Clementine by Cherie Priest. The gatling Rattler
fed chains from a carpet bag
sings on his shoulder.
This is part of the "Clockwork Century" series-- world?-- that Priest is writing these days, along with the utterly enjoyable
Boneshaker & frightfully fun
Dreadnought. A brief aside about the latter-- I know it is just because they are both books about trains & utterly different in every other respect, but I can't help but associate it with
Iron Council in my head. I have been waiting for this for some time-- the publication date was bumped a cycle or so-- & it arrived in my greedy little talons right when I needed something to dig into. I started it yesterday evening on the train & just finished it a little while ago. Yeah for ripping yarns-- I think that it the term, yes? The "Clockwork Century" is what you might call Steampunk, if you weren't too picky with your genres; it is a little bit pre-Dieselpunk, a little bit post-Victoriana. If they weren't set mostly on the coasts, you might call them Weird West stories-- which is maybe the most apt. It is more Slipstream than symbolic; the technology is speculative, big & improbably clanky, but within the realms of some sort of plausibility. Well, other than the zombies. You know what, I'm going to go ahead & say Weird West. You've got your escaped slaves & redeemed Confederates; your Texas Marshals & mad scientists; your Indian braves & Pinkertons.
Priest has a knack for writing from the rough edges in a way that doesn't ruffle any feathers. A lot of writers take the setting as an excuse to marginalize already marginalized people-- "of course there aren't any black characters, this is the Civil War!"-- but Priest doesn't take the easy way out. Sure, there is racism, sure there is sexism, but her characters exist in the mud & the blood & the beer along with it. & they aren't the exceptional characters, the lone black man no one dares say anything to or the woman who wears pants & people think it is cute. No, they've got the whole gamut. Especially her female characters-- I mean, no duh the modern female author writes plausible female characters-- but especially so. We've got the epitome of the mother who'll do anything for her son in Boneshaker, which Priest pulls off without resorting to cliche or easy terrain. You've got the civilian drawn into war in Dreadnought, & Priest resists the urge to make her the secret tough guy. Nope, she still puts her head down & hides when the bullets fly-- not because she's a woman or a coward but because people who don't duck & cover end up dead. In Clementine you get the competent character, the woman who'll use her wiles or her derringer, as the case may be. Because you've seen Miz Priest pull off a wide gamut, it is easy to fall into suspension of disbelief. To trust her writing. & yep, you get the casual sexism; from the outside, & you get the internal rejection of it.
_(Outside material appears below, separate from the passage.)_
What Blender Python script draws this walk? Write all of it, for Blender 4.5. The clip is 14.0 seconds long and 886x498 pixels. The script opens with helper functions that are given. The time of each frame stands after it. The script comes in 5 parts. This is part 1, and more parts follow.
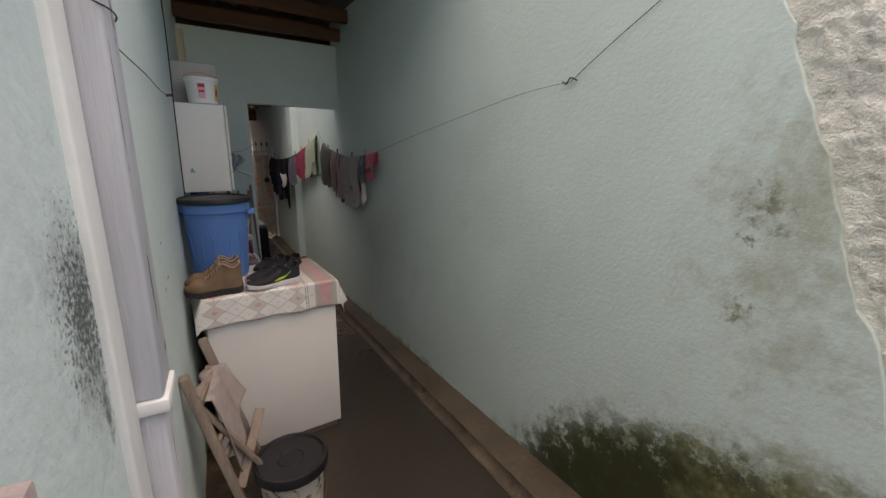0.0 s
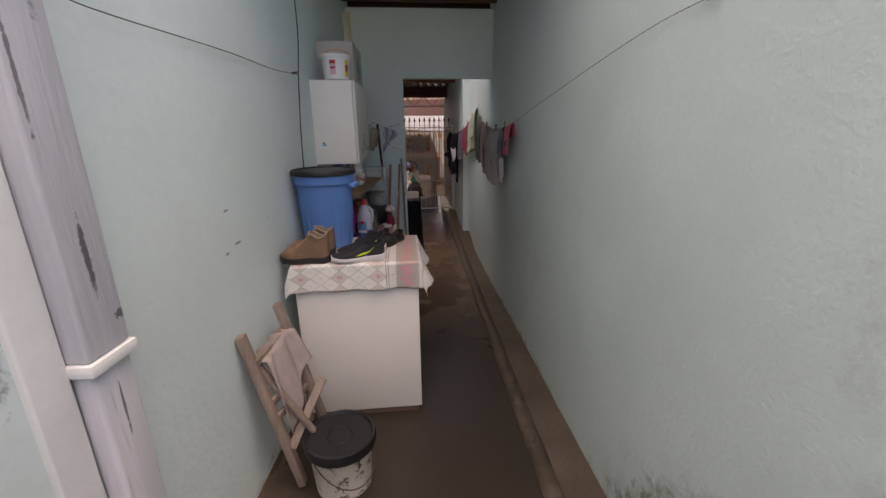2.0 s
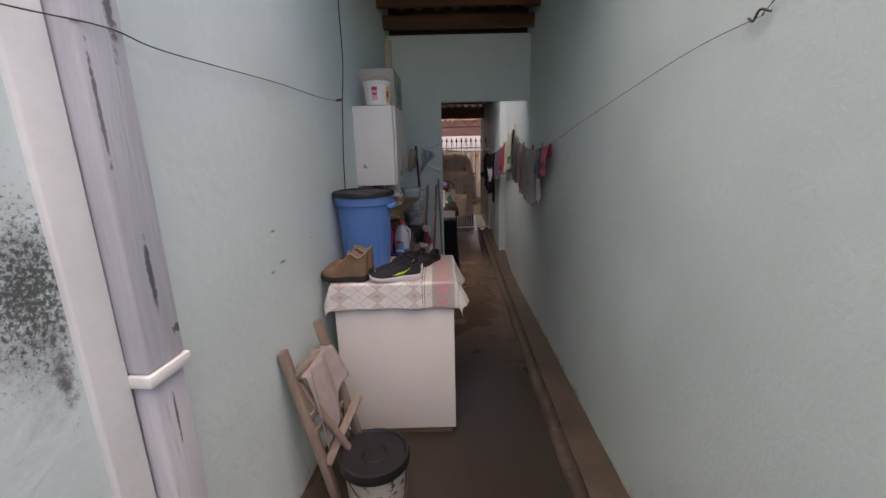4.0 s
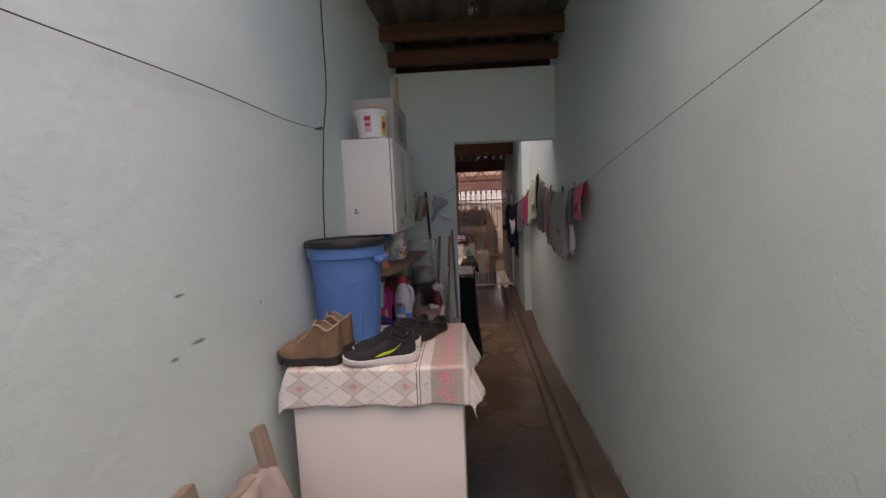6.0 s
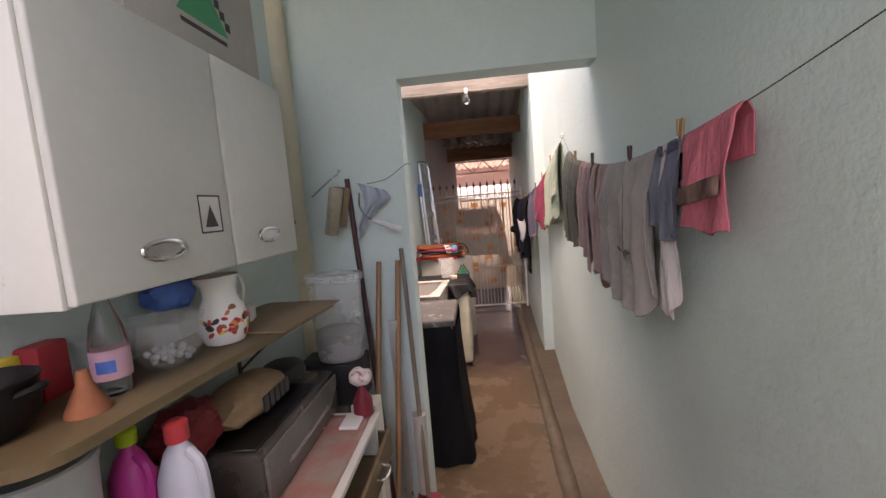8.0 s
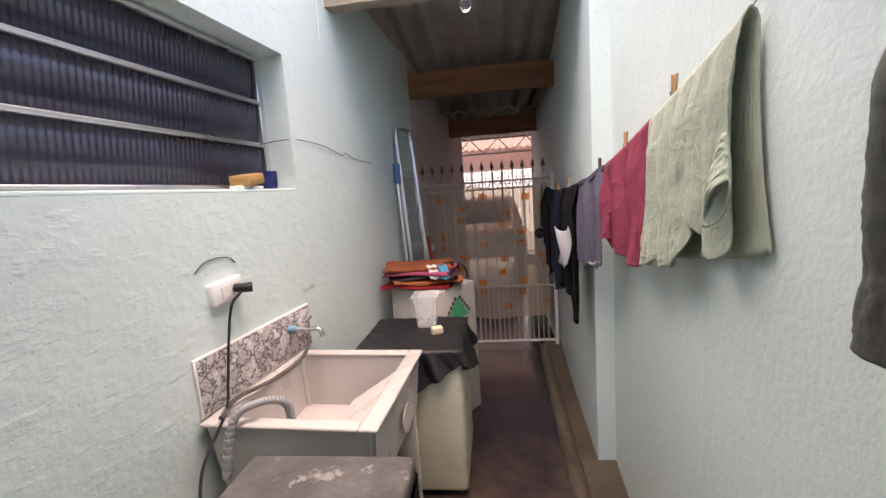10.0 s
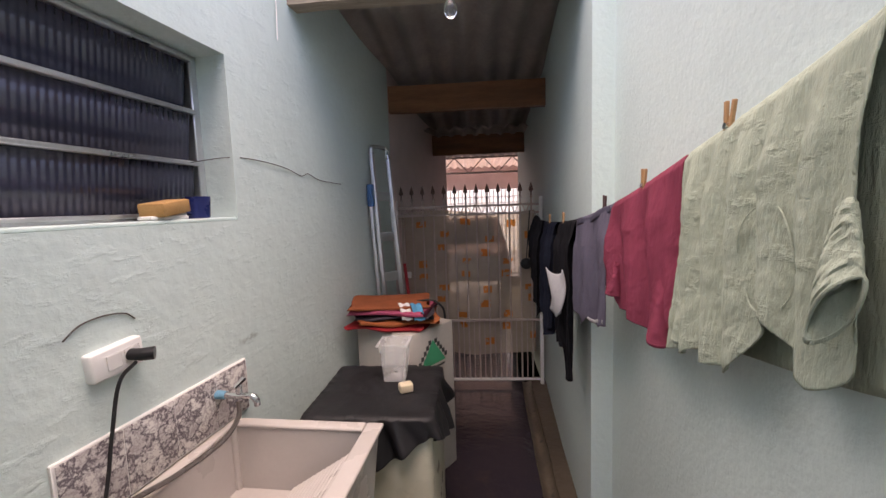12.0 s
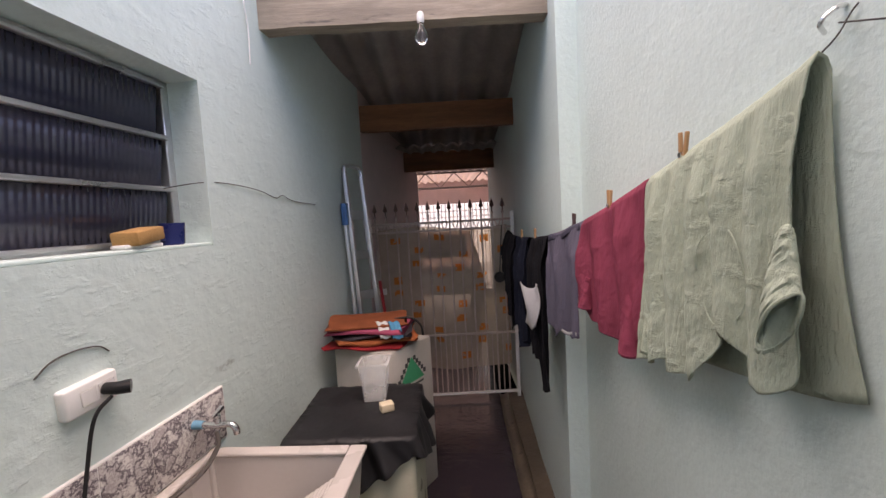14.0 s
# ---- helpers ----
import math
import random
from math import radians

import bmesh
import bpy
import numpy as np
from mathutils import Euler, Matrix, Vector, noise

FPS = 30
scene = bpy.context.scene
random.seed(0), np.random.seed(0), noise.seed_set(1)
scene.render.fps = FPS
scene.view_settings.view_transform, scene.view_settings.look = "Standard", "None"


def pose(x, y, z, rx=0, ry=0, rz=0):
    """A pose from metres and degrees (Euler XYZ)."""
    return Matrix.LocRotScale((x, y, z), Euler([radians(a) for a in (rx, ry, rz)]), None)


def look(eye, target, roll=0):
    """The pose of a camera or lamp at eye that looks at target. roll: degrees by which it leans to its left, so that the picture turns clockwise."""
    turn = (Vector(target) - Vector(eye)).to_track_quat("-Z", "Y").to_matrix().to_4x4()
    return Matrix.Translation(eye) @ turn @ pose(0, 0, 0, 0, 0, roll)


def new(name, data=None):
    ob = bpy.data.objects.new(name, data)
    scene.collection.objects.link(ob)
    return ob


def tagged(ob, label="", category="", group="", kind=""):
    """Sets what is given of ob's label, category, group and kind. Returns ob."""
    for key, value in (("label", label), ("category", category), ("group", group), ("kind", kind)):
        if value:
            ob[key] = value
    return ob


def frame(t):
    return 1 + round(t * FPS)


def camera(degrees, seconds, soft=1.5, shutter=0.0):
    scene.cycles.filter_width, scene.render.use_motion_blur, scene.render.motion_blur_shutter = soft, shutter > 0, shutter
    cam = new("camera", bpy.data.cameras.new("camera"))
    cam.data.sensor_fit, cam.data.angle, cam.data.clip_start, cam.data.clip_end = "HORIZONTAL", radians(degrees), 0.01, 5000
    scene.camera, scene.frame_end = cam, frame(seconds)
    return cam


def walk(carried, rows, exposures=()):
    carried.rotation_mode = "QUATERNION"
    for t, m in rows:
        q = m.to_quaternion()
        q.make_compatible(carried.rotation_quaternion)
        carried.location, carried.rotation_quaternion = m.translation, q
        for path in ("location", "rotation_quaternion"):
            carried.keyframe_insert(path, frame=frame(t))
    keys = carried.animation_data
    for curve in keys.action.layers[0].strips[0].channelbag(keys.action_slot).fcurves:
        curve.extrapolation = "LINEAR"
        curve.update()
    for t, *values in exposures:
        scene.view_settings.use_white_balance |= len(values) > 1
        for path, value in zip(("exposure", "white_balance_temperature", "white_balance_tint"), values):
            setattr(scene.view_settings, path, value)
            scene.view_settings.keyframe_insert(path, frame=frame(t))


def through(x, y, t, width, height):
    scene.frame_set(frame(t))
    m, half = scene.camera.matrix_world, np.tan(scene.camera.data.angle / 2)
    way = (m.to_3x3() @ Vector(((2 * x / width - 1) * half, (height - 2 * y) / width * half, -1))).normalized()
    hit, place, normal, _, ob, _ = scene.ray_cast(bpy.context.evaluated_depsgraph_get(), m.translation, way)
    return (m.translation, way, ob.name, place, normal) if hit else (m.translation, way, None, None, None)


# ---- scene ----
cam = camera(94.2, 14.0)
PATH = [
    (0, (0.329, 1.497, 1.67), (1.403, 3.118, 1.204), 0.7),
    (0.5, (0.462, 1.581, 1.609), (1.204, 3.378, 1.14), 0.8),
    (1, (0.669, 1.639, 1.612), (1.177, 3.495, 1.068), -0.0),
    (1.5, (0.909, 1.636, 1.618), (1.182, 3.536, 1.059), -0.6),
    (2, (0.992, 1.621, 1.639), (1.173, 3.528, 1.064), -0.7),
    (4.5, (0.988, 1.606, 1.657), (0.921, 3.559, 1.229), -2.1),
    (5, (0.997, 1.729, 1.628), (0.862, 3.698, 1.301), -2.7),
    (5.5, (1.031, 1.932, 1.607), (0.952, 3.921, 1.407), -2.3),
    (6, (1.074, 2.234, 1.541), (0.978, 4.22, 1.33), -2.4),
    (6.5, (1.219, 2.607, 1.541), (1.144, 4.595, 1.332), -2.9),
    (7, (1.242, 3.021, 1.522), (1.15, 5.011, 1.344), -3.4),
    (7.5, (1.267, 3.496, 1.513), (1.143, 5.483, 1.32), -4.0),
    (8, (1.336, 4.014, 1.507), (1.17, 5.996, 1.295), -4.7),
    (8.5, (1.336, 4.534, 1.505), (1.125, 6.511, 1.288), -5.0),
    (11, (1.443, 6.157, 1.578), (1.221, 8.122, 1.283), -3.4),
    (11.5, (1.434, 6.16, 1.603), (1.242, 8.134, 1.345), -2.6),
    (12, (1.415, 6.166, 1.616), (1.261, 8.15, 1.407), -2.0),
    (12.5, (1.409, 6.157, 1.621), (1.287, 8.148, 1.472), -1.9),
    (13, (1.4, 6.148, 1.635), (1.312, 8.145, 1.549), -2.2),
    (13.5, (1.396, 6.14, 1.641), (1.336, 8.139, 1.589), -2.7),
    (14, (1.395, 6.129, 1.644), (1.38, 8.123, 1.492), -3.2),
]
walk(cam, [(t, look(eye, target, roll)) for t, eye, target, roll in PATH],
     [(0.0, 1.2, 8600, 22), (0.5, 1.38, 8600, 25), (2.0, 1.40, 8500, 29), (4.5, 1.36, 8200, 31), (5.5, 1.28, 8400, 32), (6.5, 1.7, 9300, 35), (7.5, 2.42, 9500, 36), (8.5, 2.98, 8700, 30), (11.0, 2.28, 8200, 29), (12.5, 2.14, 8200, 29), (14.0, 2.06, 8200, 29)])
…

The other act in the novel is a black captain of an airship, & his all black crew. This isn't something the book takes for granted-- quite the opposite. A "Negro" crew is the exception & it impacts who the characters are & how they move through the narrative. The big things-- "you can't come in, Whites only"-- are easy, but it the little things that really sell this. To me, I mean; I'm a white guy, so I'm maybe not the best judge of this. Still, the scene where a fellow says to the three black men "[c]ould I offer any of you boys a sip?" while pouring a drink, to which the captain replies "...[y]ou don't have ten years on me, old man, & I'm no boy of yours." Yikes, dang. That rings true, doesn't it? It got me at least. & the parts in which the novel invokes inter-racial sexuality & resulting lynch mobs; well it does it with a light touch, without pitchforks & torches, but just pointing out its reality is sobering. The book (mostly) alternates chapters between the wily female spy & the black airship captain; that format really worked for me. Her others have had a few viewpoint shifts, but the back & forth volley I think was solid, & worked for Priest's writing style. In the end math? I think I liked Dreadnought better, but only by a smidge.